§ EXERCISE DETAILS:
Using the data beneath, show every line that includes the word "More".

§ INFORMATION PROVIDED:
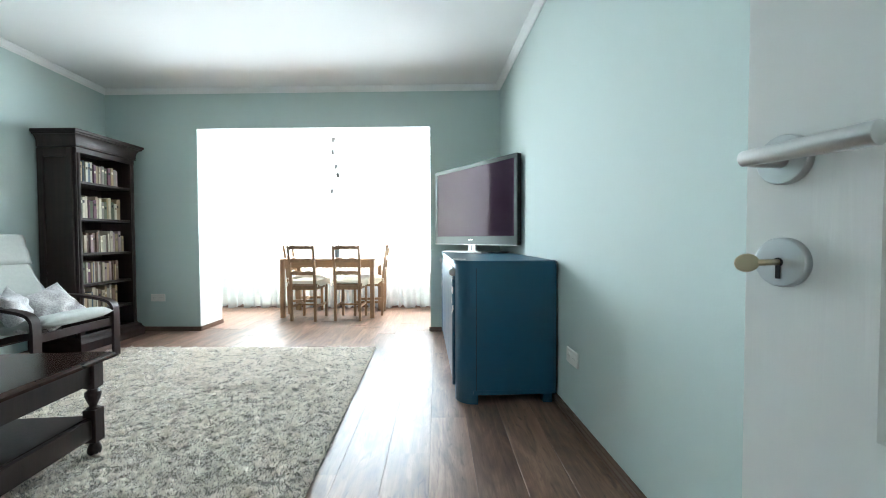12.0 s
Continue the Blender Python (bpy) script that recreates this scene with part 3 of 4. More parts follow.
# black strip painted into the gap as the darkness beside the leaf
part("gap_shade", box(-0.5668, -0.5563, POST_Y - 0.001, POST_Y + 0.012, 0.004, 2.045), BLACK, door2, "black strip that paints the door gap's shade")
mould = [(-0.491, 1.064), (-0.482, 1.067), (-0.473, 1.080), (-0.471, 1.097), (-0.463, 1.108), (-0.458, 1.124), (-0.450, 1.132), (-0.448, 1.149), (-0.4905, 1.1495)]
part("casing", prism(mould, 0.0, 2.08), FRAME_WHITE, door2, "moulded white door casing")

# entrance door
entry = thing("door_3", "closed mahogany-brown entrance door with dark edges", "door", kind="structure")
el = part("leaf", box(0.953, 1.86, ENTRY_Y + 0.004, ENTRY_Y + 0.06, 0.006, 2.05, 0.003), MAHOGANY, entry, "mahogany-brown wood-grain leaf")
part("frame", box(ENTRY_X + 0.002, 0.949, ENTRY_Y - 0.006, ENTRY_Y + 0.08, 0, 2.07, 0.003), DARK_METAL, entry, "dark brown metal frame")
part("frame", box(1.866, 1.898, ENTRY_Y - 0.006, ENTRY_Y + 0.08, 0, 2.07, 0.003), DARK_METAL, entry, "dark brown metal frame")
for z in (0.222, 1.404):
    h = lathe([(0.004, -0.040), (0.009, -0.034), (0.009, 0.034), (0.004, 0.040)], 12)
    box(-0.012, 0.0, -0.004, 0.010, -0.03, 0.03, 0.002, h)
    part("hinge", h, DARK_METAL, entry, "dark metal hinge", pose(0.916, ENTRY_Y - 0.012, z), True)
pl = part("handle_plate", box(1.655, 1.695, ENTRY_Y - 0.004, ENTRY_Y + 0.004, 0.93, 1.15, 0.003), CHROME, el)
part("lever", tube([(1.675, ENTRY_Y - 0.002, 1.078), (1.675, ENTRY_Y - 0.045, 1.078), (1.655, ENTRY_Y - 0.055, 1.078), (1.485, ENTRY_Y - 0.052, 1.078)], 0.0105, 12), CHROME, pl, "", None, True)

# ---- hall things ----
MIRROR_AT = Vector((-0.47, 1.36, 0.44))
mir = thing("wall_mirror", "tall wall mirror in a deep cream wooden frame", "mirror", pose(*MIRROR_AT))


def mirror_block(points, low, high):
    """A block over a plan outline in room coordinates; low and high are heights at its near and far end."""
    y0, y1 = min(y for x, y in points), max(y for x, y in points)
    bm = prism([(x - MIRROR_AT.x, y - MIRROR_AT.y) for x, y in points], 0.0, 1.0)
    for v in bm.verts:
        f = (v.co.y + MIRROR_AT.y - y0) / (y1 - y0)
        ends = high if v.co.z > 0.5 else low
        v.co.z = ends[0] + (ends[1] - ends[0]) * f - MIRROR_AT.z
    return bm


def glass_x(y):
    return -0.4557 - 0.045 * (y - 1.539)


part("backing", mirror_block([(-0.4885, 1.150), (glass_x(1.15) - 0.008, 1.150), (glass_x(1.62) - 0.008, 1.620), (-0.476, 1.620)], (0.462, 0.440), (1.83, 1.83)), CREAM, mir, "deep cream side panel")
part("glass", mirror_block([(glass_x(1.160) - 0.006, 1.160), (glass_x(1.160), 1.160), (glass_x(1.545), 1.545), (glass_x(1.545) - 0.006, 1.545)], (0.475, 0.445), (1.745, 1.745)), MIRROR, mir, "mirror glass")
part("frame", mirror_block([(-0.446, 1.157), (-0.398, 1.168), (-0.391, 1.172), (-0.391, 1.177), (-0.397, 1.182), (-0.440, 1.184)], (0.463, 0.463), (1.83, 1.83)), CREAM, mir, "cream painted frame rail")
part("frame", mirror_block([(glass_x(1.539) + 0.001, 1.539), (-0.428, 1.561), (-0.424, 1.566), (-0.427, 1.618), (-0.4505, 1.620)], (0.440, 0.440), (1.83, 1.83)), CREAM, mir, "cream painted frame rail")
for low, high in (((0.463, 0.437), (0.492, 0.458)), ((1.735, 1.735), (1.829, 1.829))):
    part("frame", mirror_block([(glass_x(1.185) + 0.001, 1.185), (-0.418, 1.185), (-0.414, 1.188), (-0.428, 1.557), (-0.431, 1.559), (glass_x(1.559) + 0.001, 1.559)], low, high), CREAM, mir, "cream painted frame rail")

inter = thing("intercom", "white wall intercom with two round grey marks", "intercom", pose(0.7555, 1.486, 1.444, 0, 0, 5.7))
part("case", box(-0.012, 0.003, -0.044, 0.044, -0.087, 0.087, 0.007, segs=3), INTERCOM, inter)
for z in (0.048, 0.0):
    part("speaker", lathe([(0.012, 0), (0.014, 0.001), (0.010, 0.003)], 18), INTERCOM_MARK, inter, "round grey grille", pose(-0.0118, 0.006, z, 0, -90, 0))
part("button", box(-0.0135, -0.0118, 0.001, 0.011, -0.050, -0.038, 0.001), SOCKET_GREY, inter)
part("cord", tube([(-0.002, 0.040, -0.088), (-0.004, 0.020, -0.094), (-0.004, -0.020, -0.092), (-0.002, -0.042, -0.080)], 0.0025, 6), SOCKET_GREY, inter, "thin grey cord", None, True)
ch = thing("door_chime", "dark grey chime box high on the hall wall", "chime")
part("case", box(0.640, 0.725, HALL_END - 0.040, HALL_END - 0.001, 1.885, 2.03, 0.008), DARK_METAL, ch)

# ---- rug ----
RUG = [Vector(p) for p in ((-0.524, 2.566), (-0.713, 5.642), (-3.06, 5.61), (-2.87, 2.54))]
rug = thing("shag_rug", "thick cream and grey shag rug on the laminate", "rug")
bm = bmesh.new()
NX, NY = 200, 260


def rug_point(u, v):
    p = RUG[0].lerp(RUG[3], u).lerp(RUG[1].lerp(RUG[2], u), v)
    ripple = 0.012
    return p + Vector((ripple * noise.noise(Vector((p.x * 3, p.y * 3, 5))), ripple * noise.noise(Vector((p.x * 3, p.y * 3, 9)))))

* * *

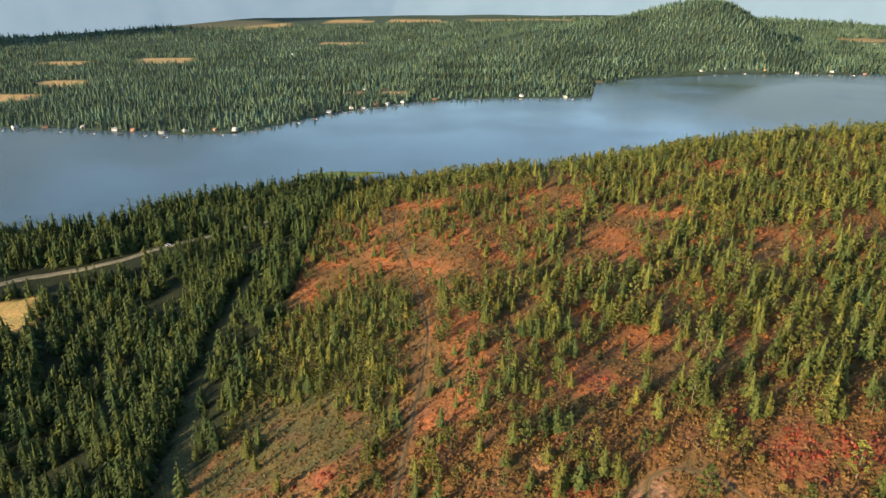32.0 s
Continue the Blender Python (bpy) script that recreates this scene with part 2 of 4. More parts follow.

§ RESPONSE TO THE TASK:
Continue the Blender Python (bpy) script that recreates this scene with part 3 of 4. More parts follow.
Continue the Blender Python (bpy) script that recreates this scene with part 2 of 4. More parts follow.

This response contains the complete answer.